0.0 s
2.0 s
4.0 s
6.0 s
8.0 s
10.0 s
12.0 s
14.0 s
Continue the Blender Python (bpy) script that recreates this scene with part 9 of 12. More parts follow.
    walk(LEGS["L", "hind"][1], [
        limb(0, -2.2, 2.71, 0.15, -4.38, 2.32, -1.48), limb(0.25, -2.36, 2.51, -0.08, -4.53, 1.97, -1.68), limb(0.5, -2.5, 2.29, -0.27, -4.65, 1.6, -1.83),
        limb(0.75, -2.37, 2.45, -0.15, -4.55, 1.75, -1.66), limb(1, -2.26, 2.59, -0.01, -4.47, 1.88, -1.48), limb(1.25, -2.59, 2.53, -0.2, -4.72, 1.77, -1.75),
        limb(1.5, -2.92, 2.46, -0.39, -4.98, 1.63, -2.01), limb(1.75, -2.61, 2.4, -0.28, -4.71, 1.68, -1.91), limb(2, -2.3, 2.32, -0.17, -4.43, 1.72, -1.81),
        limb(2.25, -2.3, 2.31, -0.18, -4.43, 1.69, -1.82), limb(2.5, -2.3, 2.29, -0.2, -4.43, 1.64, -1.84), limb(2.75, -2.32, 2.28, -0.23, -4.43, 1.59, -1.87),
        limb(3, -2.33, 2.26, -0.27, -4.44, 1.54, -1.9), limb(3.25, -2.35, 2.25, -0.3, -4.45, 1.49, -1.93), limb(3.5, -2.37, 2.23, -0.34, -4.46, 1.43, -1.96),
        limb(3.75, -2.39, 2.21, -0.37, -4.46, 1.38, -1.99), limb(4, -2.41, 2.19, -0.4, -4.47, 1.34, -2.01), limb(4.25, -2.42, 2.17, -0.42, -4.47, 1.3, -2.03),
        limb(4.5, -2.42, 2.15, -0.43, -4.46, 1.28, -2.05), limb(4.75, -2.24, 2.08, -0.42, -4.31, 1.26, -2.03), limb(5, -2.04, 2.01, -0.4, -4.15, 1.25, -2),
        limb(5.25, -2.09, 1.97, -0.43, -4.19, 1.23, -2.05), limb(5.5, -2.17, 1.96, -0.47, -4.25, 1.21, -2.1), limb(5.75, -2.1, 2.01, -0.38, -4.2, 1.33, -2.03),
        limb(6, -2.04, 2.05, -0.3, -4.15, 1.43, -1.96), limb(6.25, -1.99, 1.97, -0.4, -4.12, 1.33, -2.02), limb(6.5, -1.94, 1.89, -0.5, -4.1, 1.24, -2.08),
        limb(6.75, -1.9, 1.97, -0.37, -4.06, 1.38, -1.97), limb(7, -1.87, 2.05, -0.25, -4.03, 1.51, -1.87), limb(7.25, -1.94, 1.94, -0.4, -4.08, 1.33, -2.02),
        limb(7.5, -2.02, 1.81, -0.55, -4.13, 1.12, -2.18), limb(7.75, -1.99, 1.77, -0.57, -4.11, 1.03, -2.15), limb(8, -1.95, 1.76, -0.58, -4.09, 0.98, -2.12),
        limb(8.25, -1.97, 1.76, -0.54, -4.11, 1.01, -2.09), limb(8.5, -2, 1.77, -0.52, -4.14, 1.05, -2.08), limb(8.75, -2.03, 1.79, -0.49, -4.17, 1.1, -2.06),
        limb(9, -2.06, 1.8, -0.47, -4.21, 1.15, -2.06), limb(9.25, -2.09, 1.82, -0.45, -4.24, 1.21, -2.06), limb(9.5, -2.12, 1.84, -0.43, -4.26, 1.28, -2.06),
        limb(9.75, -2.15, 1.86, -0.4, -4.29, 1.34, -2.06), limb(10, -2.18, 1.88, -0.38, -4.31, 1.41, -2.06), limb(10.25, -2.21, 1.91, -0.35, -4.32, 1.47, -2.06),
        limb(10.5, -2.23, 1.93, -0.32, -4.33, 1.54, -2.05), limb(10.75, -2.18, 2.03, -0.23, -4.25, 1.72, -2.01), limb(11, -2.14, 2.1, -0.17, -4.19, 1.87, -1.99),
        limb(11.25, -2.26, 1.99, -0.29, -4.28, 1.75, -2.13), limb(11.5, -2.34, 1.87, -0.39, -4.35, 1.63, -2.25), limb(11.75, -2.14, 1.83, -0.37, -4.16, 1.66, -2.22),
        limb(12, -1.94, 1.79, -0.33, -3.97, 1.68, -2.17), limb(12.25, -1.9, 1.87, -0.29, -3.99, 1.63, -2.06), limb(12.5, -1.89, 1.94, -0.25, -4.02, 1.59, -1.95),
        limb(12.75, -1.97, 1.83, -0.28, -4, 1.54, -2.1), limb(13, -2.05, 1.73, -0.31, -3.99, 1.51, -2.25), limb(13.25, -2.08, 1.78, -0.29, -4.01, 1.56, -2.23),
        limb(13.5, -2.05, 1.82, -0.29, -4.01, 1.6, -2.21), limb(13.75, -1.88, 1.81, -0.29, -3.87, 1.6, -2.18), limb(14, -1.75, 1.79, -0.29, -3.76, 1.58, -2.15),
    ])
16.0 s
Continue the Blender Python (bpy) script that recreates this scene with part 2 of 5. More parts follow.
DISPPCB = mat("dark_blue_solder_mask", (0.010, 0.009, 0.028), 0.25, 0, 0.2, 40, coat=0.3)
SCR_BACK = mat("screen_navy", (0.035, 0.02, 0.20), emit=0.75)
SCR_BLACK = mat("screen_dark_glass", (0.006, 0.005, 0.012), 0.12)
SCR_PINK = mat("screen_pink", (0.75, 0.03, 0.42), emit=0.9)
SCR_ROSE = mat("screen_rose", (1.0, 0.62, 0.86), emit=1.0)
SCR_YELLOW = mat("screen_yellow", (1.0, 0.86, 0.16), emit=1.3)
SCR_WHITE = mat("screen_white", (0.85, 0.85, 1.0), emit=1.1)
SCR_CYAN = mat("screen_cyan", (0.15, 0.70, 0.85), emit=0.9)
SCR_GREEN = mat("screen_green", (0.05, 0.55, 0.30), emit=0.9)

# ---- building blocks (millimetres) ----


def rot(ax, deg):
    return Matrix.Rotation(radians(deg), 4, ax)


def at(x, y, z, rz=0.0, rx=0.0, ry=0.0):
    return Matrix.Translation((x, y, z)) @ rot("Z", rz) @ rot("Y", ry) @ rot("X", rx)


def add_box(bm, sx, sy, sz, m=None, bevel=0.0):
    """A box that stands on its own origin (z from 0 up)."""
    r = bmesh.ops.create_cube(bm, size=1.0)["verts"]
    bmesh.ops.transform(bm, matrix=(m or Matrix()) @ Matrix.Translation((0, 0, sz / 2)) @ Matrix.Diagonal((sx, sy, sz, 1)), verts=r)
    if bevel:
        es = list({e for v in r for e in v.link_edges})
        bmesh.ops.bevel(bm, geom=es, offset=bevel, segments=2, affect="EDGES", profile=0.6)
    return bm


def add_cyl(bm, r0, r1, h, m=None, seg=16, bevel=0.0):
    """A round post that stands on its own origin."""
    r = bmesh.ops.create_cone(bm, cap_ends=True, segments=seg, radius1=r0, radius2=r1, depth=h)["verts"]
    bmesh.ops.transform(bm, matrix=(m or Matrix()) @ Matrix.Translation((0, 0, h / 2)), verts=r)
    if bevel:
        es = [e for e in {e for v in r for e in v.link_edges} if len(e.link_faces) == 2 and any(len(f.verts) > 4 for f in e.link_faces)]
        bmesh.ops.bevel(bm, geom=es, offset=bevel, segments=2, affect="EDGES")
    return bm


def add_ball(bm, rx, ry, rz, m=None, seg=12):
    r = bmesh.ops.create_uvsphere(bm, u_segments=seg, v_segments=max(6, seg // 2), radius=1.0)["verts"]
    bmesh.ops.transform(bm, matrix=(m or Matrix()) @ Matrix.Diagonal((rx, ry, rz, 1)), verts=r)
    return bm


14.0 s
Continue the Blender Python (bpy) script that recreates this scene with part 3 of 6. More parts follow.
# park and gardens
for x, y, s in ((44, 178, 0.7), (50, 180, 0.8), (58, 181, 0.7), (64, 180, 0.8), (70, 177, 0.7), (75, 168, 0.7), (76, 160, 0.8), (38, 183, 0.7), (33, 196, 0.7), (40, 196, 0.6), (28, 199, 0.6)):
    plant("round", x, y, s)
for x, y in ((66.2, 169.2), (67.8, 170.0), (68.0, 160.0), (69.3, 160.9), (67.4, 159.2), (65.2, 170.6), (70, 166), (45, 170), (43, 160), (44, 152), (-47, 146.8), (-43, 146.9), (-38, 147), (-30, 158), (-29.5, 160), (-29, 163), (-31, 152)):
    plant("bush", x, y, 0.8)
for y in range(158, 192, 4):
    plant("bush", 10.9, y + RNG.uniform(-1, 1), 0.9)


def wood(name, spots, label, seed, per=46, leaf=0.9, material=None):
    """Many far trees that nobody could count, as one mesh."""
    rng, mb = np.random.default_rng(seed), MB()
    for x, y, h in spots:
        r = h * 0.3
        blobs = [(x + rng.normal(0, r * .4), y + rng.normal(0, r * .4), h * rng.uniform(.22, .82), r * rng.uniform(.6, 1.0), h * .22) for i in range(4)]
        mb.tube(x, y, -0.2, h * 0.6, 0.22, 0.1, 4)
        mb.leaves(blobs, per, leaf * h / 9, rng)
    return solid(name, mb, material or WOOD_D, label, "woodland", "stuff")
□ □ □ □
[What you need to do] Look through the listing above. Pick out each line with "More" and copy it.

[Exercise answer]
Continue the Blender Python (bpy) script that recreates this scene with part 9 of 12. More parts follow.
Continue the Blender Python (bpy) script that recreates this scene with part 2 of 5. More parts follow.
Continue the Blender Python (bpy) script that recreates this scene with part 3 of 6. More parts follow.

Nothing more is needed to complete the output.